PROBLEM DETAILS.
Transcribe the material word for word, but without the images.

SUPPLIED MATERIAL.
▬▬▬

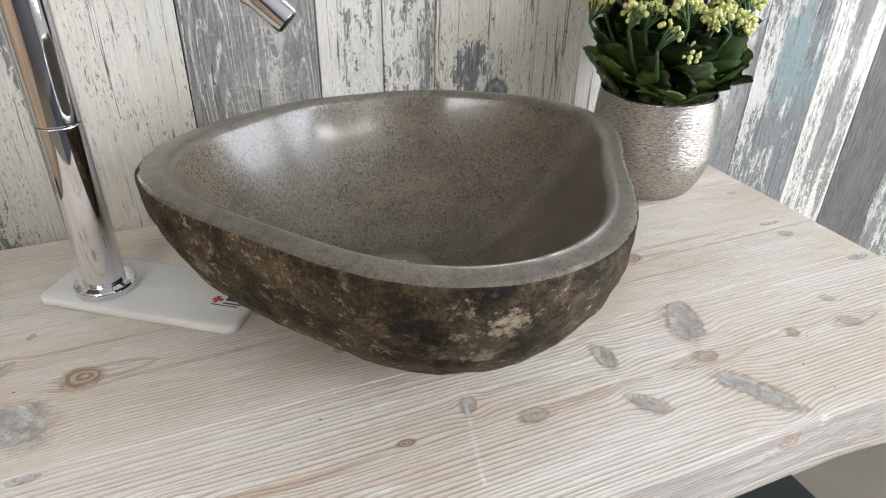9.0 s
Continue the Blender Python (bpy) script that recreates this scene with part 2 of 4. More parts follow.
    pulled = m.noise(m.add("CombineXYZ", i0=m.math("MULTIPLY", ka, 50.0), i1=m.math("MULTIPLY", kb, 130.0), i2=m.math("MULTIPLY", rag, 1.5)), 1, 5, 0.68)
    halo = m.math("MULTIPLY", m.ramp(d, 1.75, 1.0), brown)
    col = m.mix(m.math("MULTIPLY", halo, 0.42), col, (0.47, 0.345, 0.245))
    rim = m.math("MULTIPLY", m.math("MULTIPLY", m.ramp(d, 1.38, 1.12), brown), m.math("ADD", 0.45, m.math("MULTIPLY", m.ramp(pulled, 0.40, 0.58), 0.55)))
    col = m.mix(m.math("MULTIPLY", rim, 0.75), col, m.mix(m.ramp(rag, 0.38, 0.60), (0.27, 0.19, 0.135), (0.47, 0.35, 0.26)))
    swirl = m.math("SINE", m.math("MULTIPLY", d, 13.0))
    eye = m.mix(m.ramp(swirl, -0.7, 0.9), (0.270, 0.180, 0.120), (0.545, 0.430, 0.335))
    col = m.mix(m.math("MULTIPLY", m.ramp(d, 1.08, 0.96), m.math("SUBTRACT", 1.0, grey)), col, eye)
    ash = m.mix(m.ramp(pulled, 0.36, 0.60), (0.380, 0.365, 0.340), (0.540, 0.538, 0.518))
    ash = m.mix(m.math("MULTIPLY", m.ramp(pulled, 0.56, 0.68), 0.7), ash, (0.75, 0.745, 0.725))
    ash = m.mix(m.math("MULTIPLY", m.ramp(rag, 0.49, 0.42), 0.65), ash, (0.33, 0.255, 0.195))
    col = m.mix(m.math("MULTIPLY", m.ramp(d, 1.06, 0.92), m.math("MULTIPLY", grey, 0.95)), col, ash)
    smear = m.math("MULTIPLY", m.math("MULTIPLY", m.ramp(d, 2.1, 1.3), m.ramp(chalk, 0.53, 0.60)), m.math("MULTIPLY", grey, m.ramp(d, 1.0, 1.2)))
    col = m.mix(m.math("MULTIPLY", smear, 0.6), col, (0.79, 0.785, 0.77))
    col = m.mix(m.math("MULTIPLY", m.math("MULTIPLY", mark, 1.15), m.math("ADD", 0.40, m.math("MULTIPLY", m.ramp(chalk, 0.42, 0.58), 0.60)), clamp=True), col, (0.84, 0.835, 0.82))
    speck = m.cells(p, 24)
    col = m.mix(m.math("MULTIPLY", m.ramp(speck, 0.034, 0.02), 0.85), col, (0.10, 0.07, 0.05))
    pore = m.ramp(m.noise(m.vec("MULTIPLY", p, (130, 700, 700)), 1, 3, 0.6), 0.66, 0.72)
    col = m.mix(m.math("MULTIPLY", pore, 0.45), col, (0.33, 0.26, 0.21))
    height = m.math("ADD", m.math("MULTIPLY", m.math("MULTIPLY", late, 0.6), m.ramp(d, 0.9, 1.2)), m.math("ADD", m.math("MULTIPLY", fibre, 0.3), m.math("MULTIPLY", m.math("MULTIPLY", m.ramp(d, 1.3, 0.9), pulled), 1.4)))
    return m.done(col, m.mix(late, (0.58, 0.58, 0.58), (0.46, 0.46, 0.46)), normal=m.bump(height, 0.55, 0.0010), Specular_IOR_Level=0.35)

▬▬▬

RESPONSE.
9.0 s
Continue the Blender Python (bpy) script that recreates this scene with part 2 of 4. More parts follow.
    pulled = m.noise(m.add("CombineXYZ", i0=m.math("MULTIPLY", ka, 50.0), i1=m.math("MULTIPLY", kb, 130.0), i2=m.math("MULTIPLY", rag, 1.5)), 1, 5, 0.68)
    halo = m.math("MULTIPLY", m.ramp(d, 1.75, 1.0), brown)
    col = m.mix(m.math("MULTIPLY", halo, 0.42), col, (0.47, 0.345, 0.245))
    rim = m.math("MULTIPLY", m.math("MULTIPLY", m.ramp(d, 1.38, 1.12), brown), m.math("ADD", 0.45, m.math("MULTIPLY", m.ramp(pulled, 0.40, 0.58), 0.55)))
    col = m.mix(m.math("MULTIPLY", rim, 0.75), col, m.mix(m.ramp(rag, 0.38, 0.60), (0.27, 0.19, 0.135), (0.47, 0.35, 0.26)))
    swirl = m.math("SINE", m.math("MULTIPLY", d, 13.0))
    eye = m.mix(m.ramp(swirl, -0.7, 0.9), (0.270, 0.180, 0.120), (0.545, 0.430, 0.335))
    col = m.mix(m.math("MULTIPLY", m.ramp(d, 1.08, 0.96), m.math("SUBTRACT", 1.0, grey)), col, eye)
    ash = m.mix(m.ramp(pulled, 0.36, 0.60), (0.380, 0.365, 0.340), (0.540, 0.538, 0.518))
    ash = m.mix(m.math("MULTIPLY", m.ramp(pulled, 0.56, 0.68), 0.7), ash, (0.75, 0.745, 0.725))
    ash = m.mix(m.math("MULTIPLY", m.ramp(rag, 0.49, 0.42), 0.65), ash, (0.33, 0.255, 0.195))
    col = m.mix(m.math("MULTIPLY", m.ramp(d, 1.06, 0.92), m.math("MULTIPLY", grey, 0.95)), col, ash)
    smear = m.math("MULTIPLY", m.math("MULTIPLY", m.ramp(d, 2.1, 1.3), m.ramp(chalk, 0.53, 0.60)), m.math("MULTIPLY", grey, m.ramp(d, 1.0, 1.2)))
    col = m.mix(m.math("MULTIPLY", smear, 0.6), col, (0.79, 0.785, 0.77))
    col = m.mix(m.math("MULTIPLY", m.math("MULTIPLY", mark, 1.15), m.math("ADD", 0.40, m.math("MULTIPLY", m.ramp(chalk, 0.42, 0.58), 0.60)), clamp=True), col, (0.84, 0.835, 0.82))
    speck = m.cells(p, 24)
    col = m.mix(m.math("MULTIPLY", m.ramp(speck, 0.034, 0.02), 0.85), col, (0.10, 0.07, 0.05))
    pore = m.ramp(m.noise(m.vec("MULTIPLY", p, (130, 700, 700)), 1, 3, 0.6), 0.66, 0.72)
    col = m.mix(m.math("MULTIPLY", pore, 0.45), col, (0.33, 0.26, 0.21))
    height = m.math("ADD", m.math("MULTIPLY", m.math("MULTIPLY", late, 0.6), m.ramp(d, 0.9, 1.2)), m.math("ADD", m.math("MULTIPLY", fibre, 0.3), m.math("MULTIPLY", m.math("MULTIPLY", m.ramp(d, 1.3, 0.9), pulled), 1.4)))
    return m.done(col, m.mix(late, (0.58, 0.58, 0.58), (0.46, 0.46, 0.46)), normal=m.bump(height, 0.55, 0.0010), Specular_IOR_Level=0.35)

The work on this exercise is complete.